Wynik 1:0 dawał Japonii awans, więc im był na rękę. Kilka minut przed końcem meczu Polacy zastosowali więc „niski pressing” stojąc na własnej połowie boiska. Japończycy zaś podawali piłkę między obrońcami. I tak Polacy stali na własnej połowie, a rywale podawali piłkę między sobą na własnej połowie. „Emocje jak na grzybach, żenada, kabaret, parodia” to tylko kilka określeń, które podsumowały to co się wydarzyło. Jakby tego było mało, swój 101 występ w reprezentacji miał zaliczyć Jakub Błaszczykowski, ale nie było przerwy w grze, aby mógł wejść. Sędzia doliczył 3 minuty i gdy do końca zostało około 30 sekund, Adam Nawałka pokazał Kamilowi Grosickiemu, aby ten się położył, by sędzia przerwał mecz. Zawodnik posłuchał, ale arbiter wtedy zakończył spotkanie.
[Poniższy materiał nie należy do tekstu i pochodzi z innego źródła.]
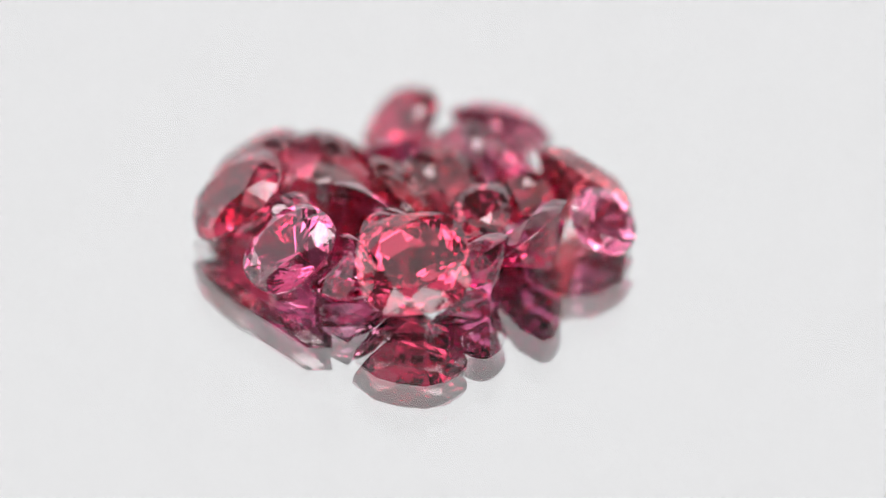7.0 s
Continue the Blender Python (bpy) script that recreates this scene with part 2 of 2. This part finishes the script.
gem("small dark red gemstone behind the ring", RED, 3.6, 3.4, 3.9, 6.3, 40, facing(16.5), roll=20)


# lint on the glass
def lint(points, thick):
    """A fibre lying on the glass: a tapered tube along the given points (millimetres)."""
    bm = bmesh.new()
    rings = []
    n = len(points)
    for i, (x, y) in enumerate(points):
        r = thick * (0.35 + 0.65 * math.sin(math.pi * (i + 0.6) / (n + 0.2)))
        ax, ay = points[max(i - 1, 0)]
        bx, by = points[min(i + 1, n - 1)]
        side = Vector((ay - by, bx - ax, 0)).normalized()
        rings.append([bm.verts.new((Vector((x, y, thick)) + r * (math.cos(a) * side + math.sin(a) * Vector((0, 0, 1)))) * MM)
                      for a in [k * math.pi / 3 for k in range(6)]])
    for p, q in zip(rings, rings[1:]):
        for k in range(6):
            bm.faces.new((p[k], p[(k + 1) % 6], q[(k + 1) % 6], q[k]))
    bm.faces.new(rings[0][::-1])
    bm.faces.new(rings[-1])
    bmesh.ops.recalc_face_normals(bm, faces=bm.faces)
    ob = mesh_object("lint_fibre", bm, [LINT])
    tagged(ob, "tiny dark grey lint fibre lying on the glass", "lint", "lint on the glass")
    GEMS.append((ob, Matrix()))
    return ob


lint([(-21.52, 11.34), (-22.03, 10.91), (-22.45, 10.47), (-22.80, 10.16)], 0.015)
lint([(-23.48, 11.27), (-24.03, 11.21), (-24.44, 11.00), (-24.76, 10.64)], 0.015)
lint([(-24.77, 7.98), (-25.10, 7.69), (-25.45, 7.55)], 0.015)
lint([(-15.2, 18.35), (-15.39, 18.22), (-15.6, 18.15)], 0.02)
lint([(-0.21, -13.35), (-0.06, -13.56), (0.11, -13.72)], 0.016)
lint([(18.15, -4.22), (18.70, -3.95), (19.38, -3.67)], 0.012)
lint([(19.04, -3.45), (18.99, -3.06), (18.89, -2.81)], 0.012)


# ---- motion of the turntable ----
def motions():
    times = [SECONDS * i / 64 for i in range(65)]
    for ob, m in GEMS + [(sheet, Matrix()), (table, Matrix())]:
        walk(ob, [(t, Matrix.Rotation(radians(SPIN * t), 4, "Z") @ m) for t in times])


motions()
Pu mundialu nastąpiła zmiana selekcjonera. Adam Nawałka ustąpił ze stanowiska, a jego miejsce zastąpił Jerzy Brzęczek. Nowy menedżer co prawda wygrał grupę eliminacyjną do EURO 2020, jednak jego reprezentacja wyglądała, jakby nie czyniła postępów. To co ją cechowało, to brak czegokolwiek. Smutne, ale prawdziwe. Przy tym sam Brzęczek nie pomógł sobie swoimi wypowiedziami i… książką, którą autoryzował. Czytadło skompromitowało go do reszty. Poważni dziennikarze mówili, że nie pamiętają takiej sytuacji, aby tak ważna osoba jak selekcjoner reprezentacji, stała się dosłownie memem.
Moim zdaniem był to bardzo słaby czas reprezentacji, w którym to akurat grali w bardzo przeciętnych, aby także nie powiedzieć słabych, trykotach.